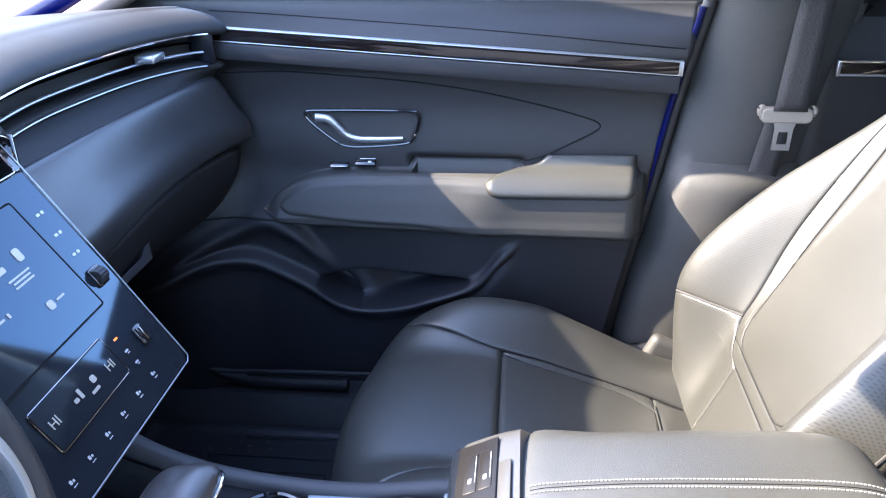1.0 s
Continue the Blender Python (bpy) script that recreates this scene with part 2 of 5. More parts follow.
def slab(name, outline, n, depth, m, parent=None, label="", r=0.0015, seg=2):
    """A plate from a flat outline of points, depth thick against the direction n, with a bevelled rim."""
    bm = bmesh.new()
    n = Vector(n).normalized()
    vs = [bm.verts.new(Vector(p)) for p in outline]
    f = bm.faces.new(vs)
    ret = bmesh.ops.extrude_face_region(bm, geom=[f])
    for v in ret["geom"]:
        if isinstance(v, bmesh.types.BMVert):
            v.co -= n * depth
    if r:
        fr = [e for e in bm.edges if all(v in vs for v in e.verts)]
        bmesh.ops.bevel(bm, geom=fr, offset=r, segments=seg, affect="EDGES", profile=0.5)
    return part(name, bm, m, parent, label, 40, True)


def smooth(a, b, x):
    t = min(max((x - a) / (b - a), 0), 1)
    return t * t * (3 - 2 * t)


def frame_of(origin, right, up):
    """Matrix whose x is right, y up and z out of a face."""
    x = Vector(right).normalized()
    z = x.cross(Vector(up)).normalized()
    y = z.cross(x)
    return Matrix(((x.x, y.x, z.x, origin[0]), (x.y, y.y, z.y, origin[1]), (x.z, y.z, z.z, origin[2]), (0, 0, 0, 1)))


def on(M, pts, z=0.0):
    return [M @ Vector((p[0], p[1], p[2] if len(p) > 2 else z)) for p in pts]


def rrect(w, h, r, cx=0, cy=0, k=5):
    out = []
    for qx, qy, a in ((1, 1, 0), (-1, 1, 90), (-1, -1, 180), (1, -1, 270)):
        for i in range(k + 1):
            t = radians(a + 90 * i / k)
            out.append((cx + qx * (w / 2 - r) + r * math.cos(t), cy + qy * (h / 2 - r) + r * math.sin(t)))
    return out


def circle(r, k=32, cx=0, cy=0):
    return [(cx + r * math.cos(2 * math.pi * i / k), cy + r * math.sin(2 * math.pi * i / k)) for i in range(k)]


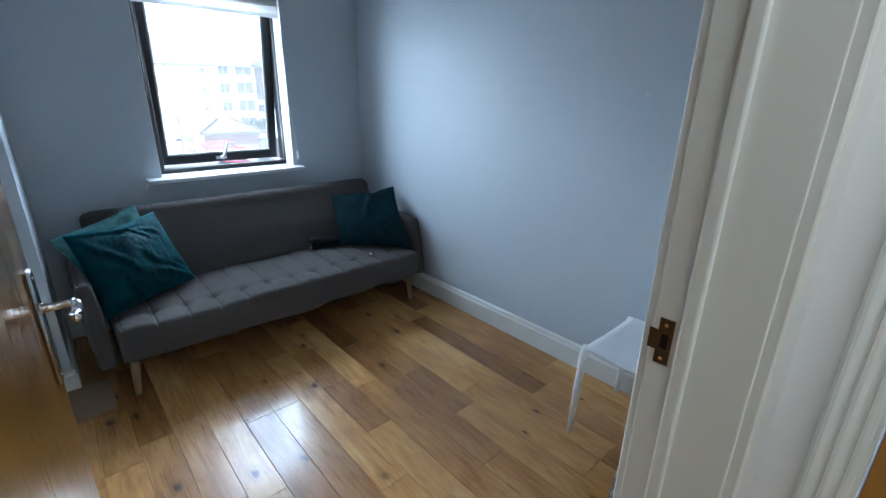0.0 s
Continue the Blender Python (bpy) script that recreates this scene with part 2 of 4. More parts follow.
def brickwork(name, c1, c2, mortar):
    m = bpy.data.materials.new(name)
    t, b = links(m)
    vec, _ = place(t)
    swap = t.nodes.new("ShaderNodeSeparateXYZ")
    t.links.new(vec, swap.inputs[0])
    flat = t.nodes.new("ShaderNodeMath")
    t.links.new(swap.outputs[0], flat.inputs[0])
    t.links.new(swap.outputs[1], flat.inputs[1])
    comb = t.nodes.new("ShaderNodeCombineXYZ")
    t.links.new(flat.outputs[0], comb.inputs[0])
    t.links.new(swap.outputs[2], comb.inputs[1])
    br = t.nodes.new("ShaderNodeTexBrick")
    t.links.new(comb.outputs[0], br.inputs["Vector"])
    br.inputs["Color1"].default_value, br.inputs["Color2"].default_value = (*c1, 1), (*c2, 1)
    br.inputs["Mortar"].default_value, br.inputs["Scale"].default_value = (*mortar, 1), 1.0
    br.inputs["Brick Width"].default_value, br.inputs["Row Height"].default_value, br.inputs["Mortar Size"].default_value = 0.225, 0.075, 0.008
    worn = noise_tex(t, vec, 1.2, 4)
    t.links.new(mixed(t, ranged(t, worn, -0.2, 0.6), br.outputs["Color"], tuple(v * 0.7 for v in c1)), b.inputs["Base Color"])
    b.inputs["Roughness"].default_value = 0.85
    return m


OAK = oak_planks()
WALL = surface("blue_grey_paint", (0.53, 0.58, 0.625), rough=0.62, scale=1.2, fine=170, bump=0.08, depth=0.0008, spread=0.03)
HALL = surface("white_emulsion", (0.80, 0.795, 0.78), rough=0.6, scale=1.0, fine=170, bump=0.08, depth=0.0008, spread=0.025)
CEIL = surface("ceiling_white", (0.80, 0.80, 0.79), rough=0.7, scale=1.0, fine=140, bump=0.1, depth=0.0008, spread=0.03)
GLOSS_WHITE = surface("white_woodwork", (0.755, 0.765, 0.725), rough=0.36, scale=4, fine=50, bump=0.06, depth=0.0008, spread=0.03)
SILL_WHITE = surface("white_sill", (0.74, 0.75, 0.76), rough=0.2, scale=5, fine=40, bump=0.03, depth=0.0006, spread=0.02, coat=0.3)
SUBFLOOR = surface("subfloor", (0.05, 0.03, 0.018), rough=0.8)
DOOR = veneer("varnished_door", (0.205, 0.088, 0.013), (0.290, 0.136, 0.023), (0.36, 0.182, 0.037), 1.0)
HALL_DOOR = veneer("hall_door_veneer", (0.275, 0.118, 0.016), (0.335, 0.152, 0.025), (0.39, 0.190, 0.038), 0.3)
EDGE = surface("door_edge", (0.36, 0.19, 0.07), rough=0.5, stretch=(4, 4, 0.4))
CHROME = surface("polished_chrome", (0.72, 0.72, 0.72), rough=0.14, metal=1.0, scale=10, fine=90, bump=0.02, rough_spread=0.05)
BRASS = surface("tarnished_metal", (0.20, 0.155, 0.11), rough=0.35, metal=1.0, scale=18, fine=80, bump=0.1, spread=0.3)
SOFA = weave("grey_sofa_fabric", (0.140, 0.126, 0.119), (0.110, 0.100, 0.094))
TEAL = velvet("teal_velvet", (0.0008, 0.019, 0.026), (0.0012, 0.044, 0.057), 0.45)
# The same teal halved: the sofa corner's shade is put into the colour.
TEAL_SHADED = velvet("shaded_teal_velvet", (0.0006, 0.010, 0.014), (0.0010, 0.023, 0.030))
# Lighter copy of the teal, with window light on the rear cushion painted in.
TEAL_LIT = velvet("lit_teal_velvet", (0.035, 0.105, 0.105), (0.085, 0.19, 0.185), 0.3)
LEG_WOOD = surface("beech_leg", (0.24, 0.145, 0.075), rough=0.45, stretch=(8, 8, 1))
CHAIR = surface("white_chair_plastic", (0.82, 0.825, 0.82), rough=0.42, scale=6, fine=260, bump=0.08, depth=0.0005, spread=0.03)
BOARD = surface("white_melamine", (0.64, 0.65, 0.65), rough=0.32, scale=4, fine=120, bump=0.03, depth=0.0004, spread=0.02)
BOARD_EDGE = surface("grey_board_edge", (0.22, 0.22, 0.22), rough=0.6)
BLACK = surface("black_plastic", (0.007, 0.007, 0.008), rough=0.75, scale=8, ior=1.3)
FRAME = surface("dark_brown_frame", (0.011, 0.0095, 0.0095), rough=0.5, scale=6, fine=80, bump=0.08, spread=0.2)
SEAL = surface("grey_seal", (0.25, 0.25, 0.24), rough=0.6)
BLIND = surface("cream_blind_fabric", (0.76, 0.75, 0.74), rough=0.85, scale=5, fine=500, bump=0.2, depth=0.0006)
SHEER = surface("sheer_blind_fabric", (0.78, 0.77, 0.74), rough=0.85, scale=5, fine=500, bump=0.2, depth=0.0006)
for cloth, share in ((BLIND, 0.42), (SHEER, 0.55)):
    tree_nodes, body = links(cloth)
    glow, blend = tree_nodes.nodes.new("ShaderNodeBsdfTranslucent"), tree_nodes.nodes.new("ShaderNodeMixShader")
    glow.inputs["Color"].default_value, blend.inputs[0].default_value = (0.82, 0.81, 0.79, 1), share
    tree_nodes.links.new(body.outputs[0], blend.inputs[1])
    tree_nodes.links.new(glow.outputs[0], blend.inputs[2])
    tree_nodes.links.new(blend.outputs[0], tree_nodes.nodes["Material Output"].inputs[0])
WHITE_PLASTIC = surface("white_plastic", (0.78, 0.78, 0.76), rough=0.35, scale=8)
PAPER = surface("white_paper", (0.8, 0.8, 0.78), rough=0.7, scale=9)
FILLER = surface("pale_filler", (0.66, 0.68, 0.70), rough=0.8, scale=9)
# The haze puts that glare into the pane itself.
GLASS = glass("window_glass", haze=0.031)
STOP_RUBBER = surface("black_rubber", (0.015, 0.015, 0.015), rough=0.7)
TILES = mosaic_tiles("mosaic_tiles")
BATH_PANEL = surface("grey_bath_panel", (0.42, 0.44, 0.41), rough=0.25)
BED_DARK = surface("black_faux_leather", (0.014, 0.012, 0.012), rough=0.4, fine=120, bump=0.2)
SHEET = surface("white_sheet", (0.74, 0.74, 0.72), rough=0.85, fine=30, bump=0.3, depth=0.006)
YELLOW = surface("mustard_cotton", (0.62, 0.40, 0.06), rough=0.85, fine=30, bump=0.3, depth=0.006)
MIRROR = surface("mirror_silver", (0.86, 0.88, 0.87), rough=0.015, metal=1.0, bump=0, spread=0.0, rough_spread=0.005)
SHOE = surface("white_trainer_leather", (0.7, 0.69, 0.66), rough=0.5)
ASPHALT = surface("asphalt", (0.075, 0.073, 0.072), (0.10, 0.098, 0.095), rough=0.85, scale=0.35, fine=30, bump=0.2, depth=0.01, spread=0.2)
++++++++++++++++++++
• Task details: Return exactly, and only, the lines from the one containing "5. More parts follow." down to the one containing "return [M @", with both of those lines included.

• Output:
Continue the Blender Python (bpy) script that recreates this scene with part 2 of 5. More parts follow.
def slab(name, outline, n, depth, m, parent=None, label="", r=0.0015, seg=2):
    """A plate from a flat outline of points, depth thick against the direction n, with a bevelled rim."""
    bm = bmesh.new()
    n = Vector(n).normalized()
    vs = [bm.verts.new(Vector(p)) for p in outline]
    f = bm.faces.new(vs)
    ret = bmesh.ops.extrude_face_region(bm, geom=[f])
    for v in ret["geom"]:
        if isinstance(v, bmesh.types.BMVert):
            v.co -= n * depth
    if r:
        fr = [e for e in bm.edges if all(v in vs for v in e.verts)]
        bmesh.ops.bevel(bm, geom=fr, offset=r, segments=seg, affect="EDGES", profile=0.5)
    return part(name, bm, m, parent, label, 40, True)


def smooth(a, b, x):
    t = min(max((x - a) / (b - a), 0), 1)
    return t * t * (3 - 2 * t)


def frame_of(origin, right, up):
    """Matrix whose x is right, y up and z out of a face."""
    x = Vector(right).normalized()
    z = x.cross(Vector(up)).normalized()
    y = z.cross(x)
    return Matrix(((x.x, y.x, z.x, origin[0]), (x.y, y.y, z.y, origin[1]), (x.z, y.z, z.z, origin[2]), (0, 0, 0, 1)))


def on(M, pts, z=0.0):
    return [M @ Vector((p[0], p[1], p[2] if len(p) > 2 else z)) for p in pts]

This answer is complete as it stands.